**STORED DATA**
___

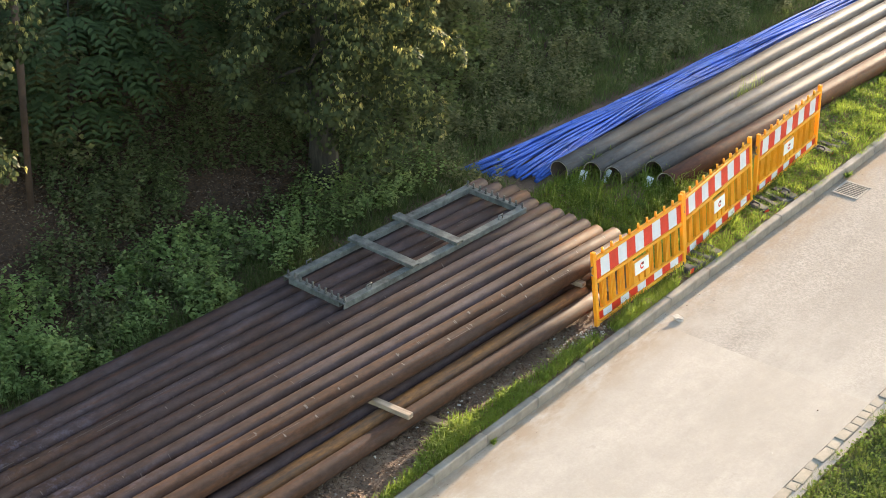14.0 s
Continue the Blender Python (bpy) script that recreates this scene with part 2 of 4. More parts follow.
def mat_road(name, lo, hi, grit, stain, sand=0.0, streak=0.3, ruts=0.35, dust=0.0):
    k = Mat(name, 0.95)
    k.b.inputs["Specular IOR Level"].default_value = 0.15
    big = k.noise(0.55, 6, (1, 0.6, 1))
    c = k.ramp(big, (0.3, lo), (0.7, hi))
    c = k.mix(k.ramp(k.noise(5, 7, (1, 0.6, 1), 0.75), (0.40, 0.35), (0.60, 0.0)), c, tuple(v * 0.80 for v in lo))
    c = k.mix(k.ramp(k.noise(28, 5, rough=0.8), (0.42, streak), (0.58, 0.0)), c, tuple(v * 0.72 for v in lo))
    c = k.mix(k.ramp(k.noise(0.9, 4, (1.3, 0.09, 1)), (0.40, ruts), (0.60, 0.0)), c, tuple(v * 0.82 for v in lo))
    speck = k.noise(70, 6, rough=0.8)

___

Go through the data above and transcribe it in full, omitting any image.

**ANSWER TO THE PROBLEM**
14.0 s
Continue the Blender Python (bpy) script that recreates this scene with part 2 of 4. More parts follow.
def mat_road(name, lo, hi, grit, stain, sand=0.0, streak=0.3, ruts=0.35, dust=0.0):
    k = Mat(name, 0.95)
    k.b.inputs["Specular IOR Level"].default_value = 0.15
    big = k.noise(0.55, 6, (1, 0.6, 1))
    c = k.ramp(big, (0.3, lo), (0.7, hi))
    c = k.mix(k.ramp(k.noise(5, 7, (1, 0.6, 1), 0.75), (0.40, 0.35), (0.60, 0.0)), c, tuple(v * 0.80 for v in lo))
    c = k.mix(k.ramp(k.noise(28, 5, rough=0.8), (0.42, streak), (0.58, 0.0)), c, tuple(v * 0.72 for v in lo))
    c = k.mix(k.ramp(k.noise(0.9, 4, (1.3, 0.09, 1)), (0.40, ruts), (0.60, 0.0)), c, tuple(v * 0.82 for v in lo))
    speck = k.noise(70, 6, rough=0.8)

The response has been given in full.